**DATASET EXCERPT**.

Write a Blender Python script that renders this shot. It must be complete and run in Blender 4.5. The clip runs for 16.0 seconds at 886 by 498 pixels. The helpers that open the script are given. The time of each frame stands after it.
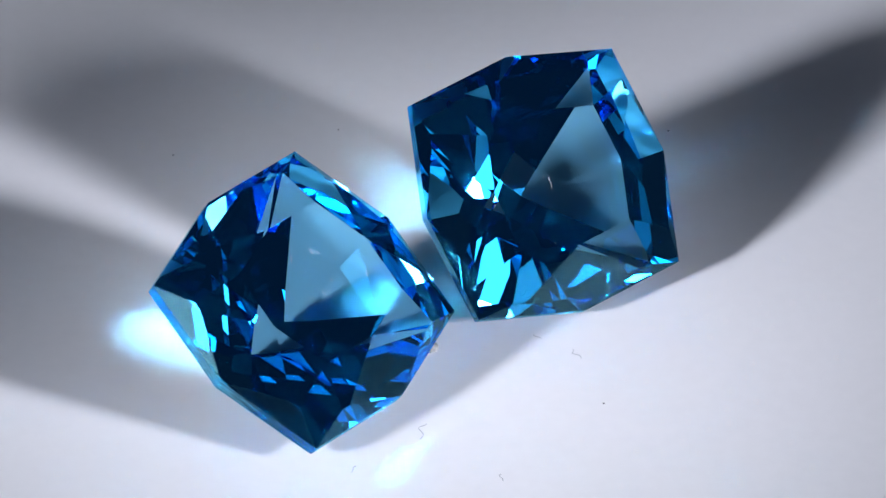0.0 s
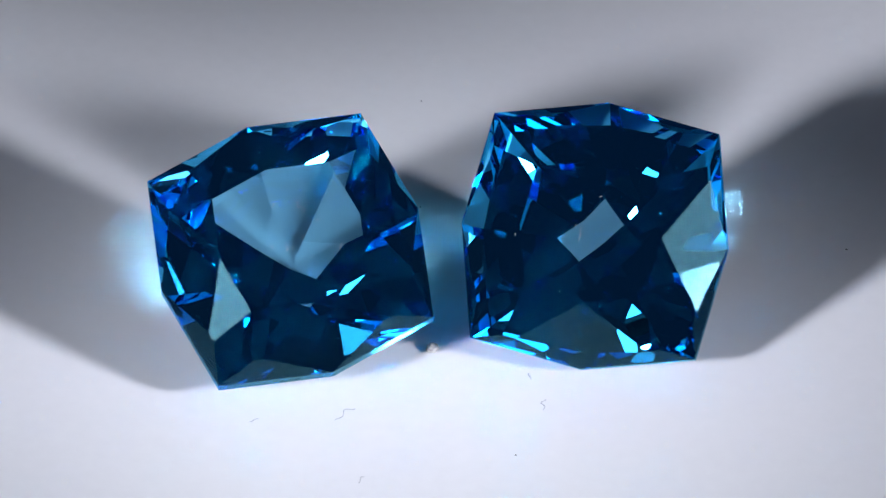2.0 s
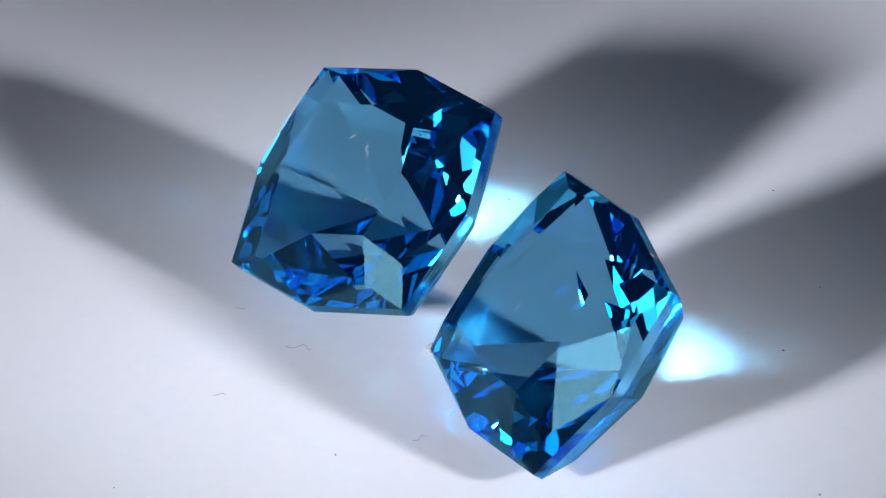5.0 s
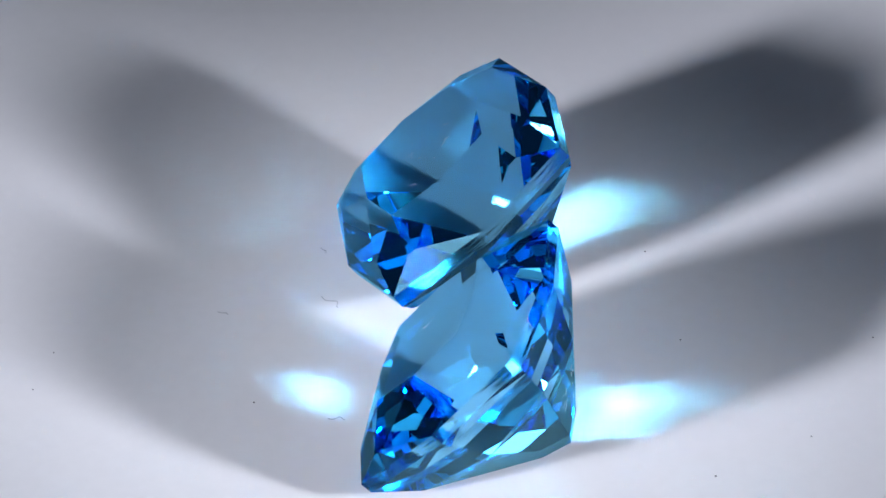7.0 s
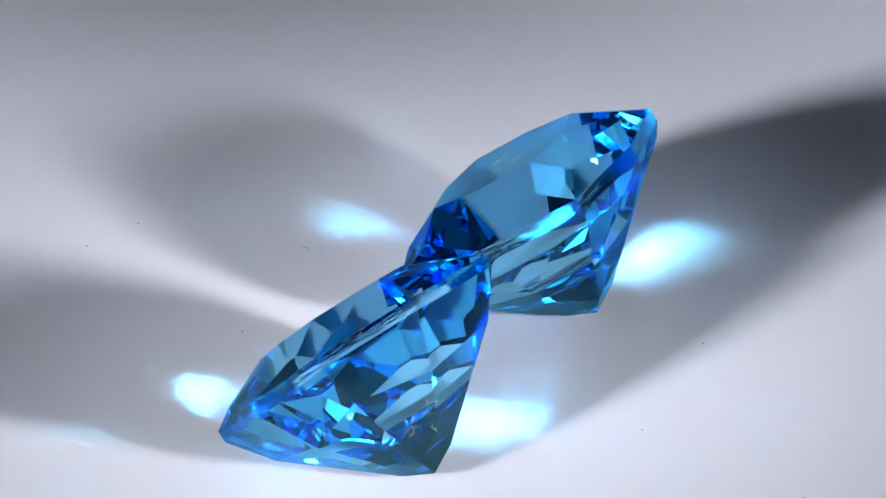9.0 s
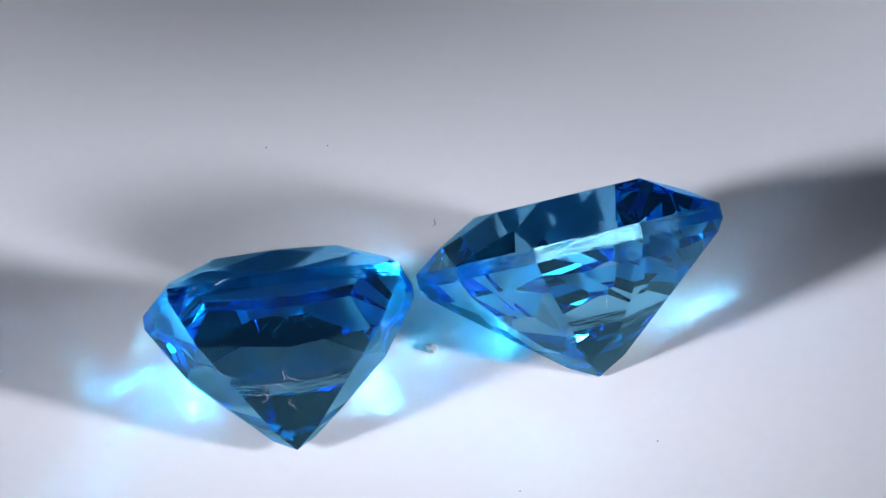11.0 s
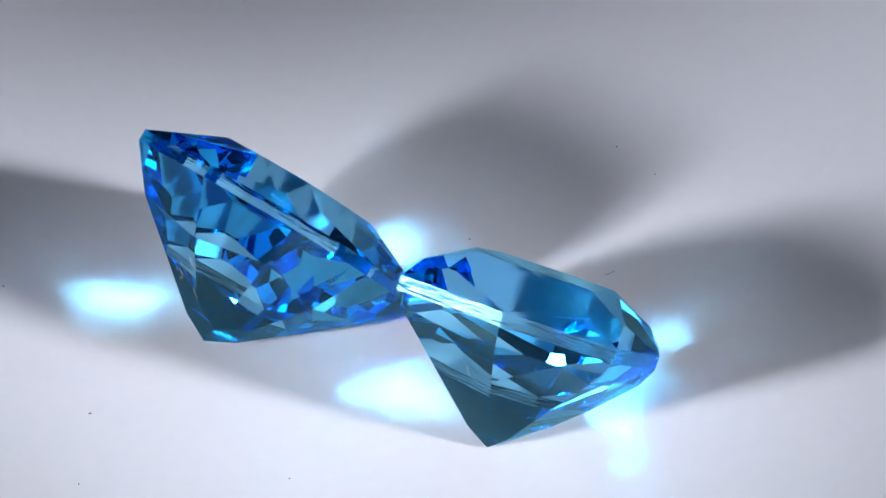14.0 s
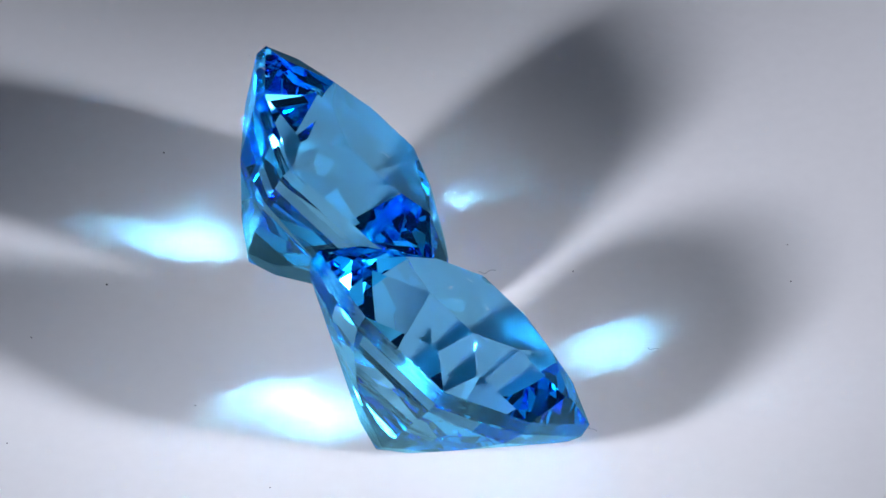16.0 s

**REQUIREMENTS**. Copy out all of the material exactly as written, without its pictures.

**COMPLETE RESPONSE**.
Write a Blender Python script that renders this shot. It must be complete and run in Blender 4.5. The clip runs for 16.0 seconds at 886 by 498 pixels. The helpers that open the script are given. The time of each frame stands after it.
0.0 s
2.0 s
5.0 s
7.0 s
9.0 s
11.0 s
14.0 s
16.0 s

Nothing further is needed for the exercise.